_What to do_:
Transcribe the material word for word, but without the images.

═════ Material provided ═════

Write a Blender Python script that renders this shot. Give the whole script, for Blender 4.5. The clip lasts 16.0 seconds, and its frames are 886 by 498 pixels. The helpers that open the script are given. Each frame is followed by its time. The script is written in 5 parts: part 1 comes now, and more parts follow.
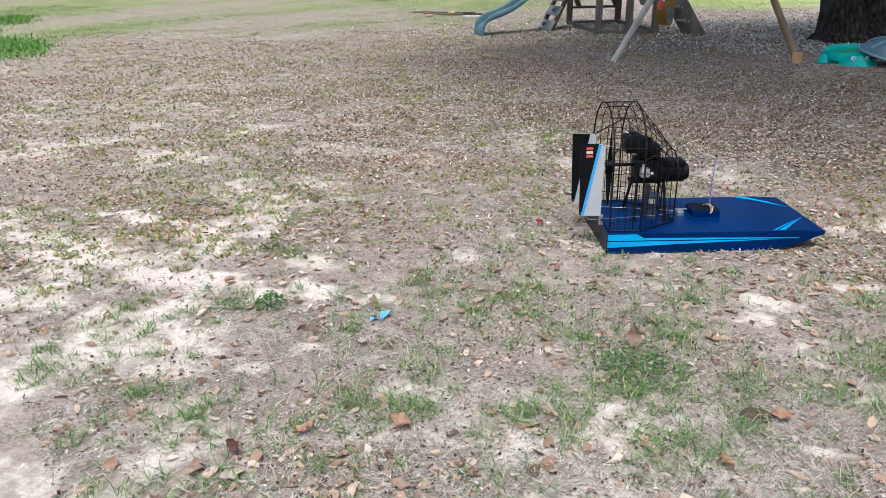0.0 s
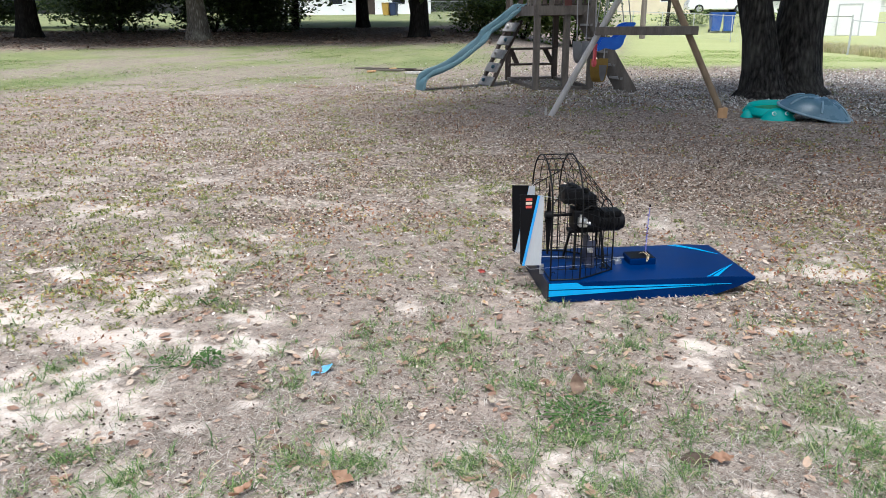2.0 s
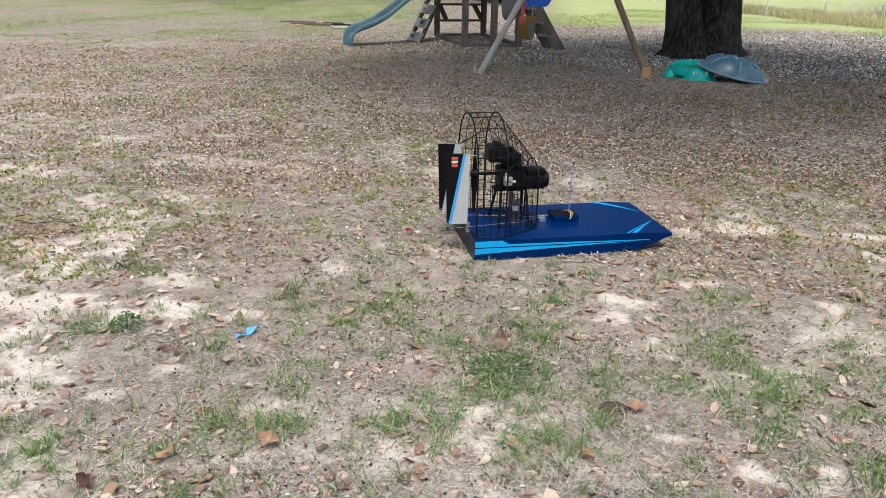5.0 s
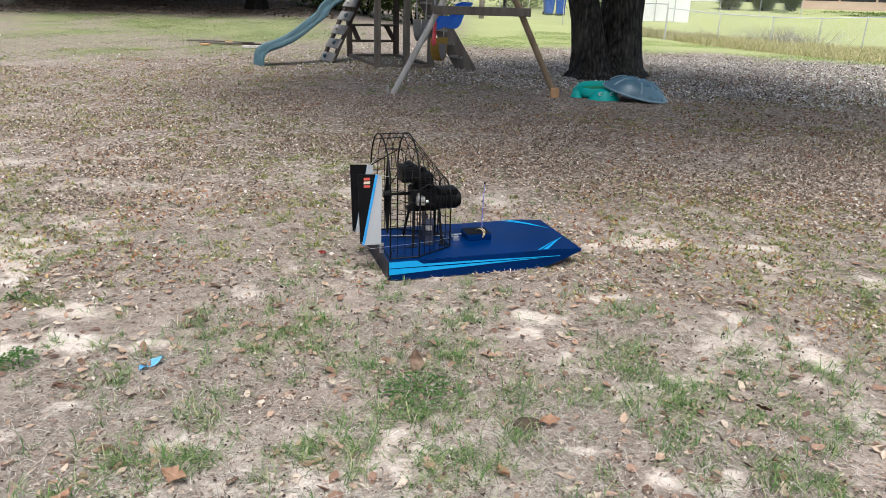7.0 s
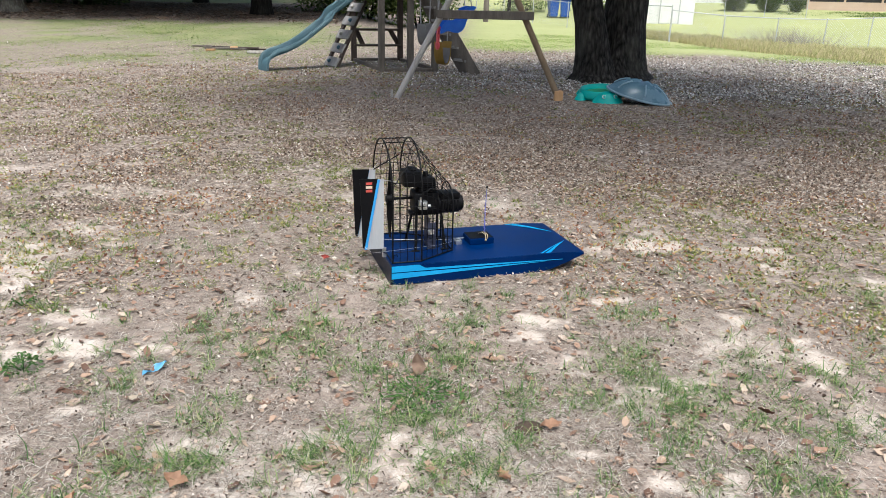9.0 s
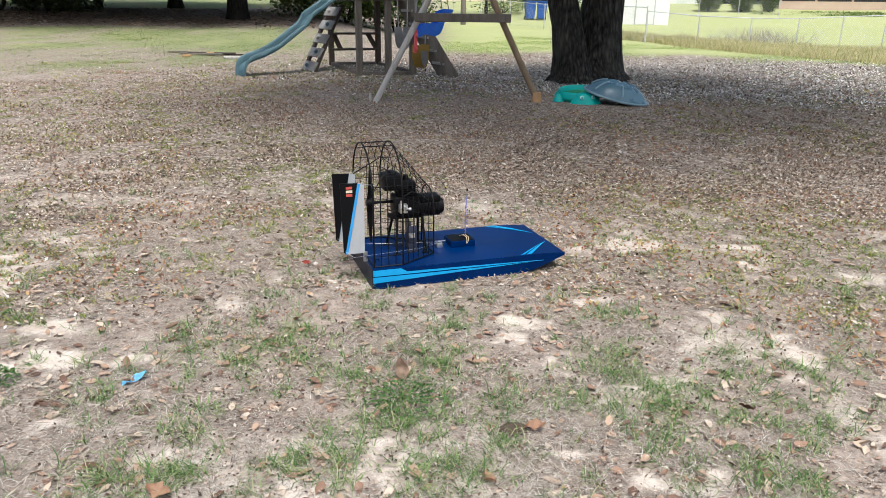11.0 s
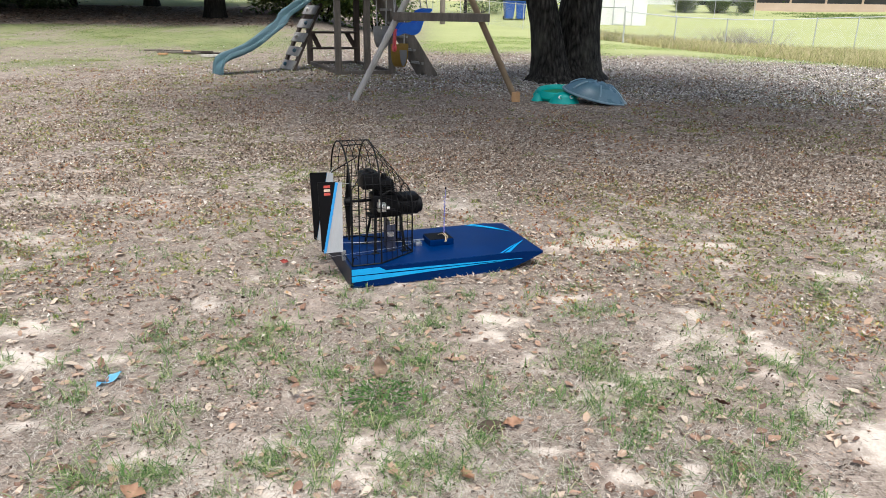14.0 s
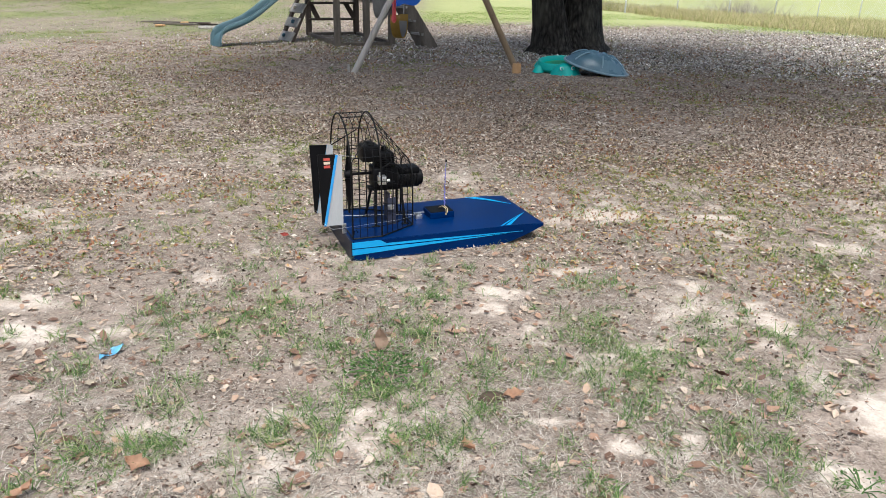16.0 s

═════

_Task response_:
Write a Blender Python script that renders this shot. Give the whole script, for Blender 4.5. The clip lasts 16.0 seconds, and its frames are 886 by 498 pixels. The helpers that open the script are given. Each frame is followed by its time. The script is written in 5 parts: part 1 comes now, and more parts follow.
0.0 s
2.0 s
5.0 s
7.0 s
9.0 s
11.0 s
14.0 s
16.0 s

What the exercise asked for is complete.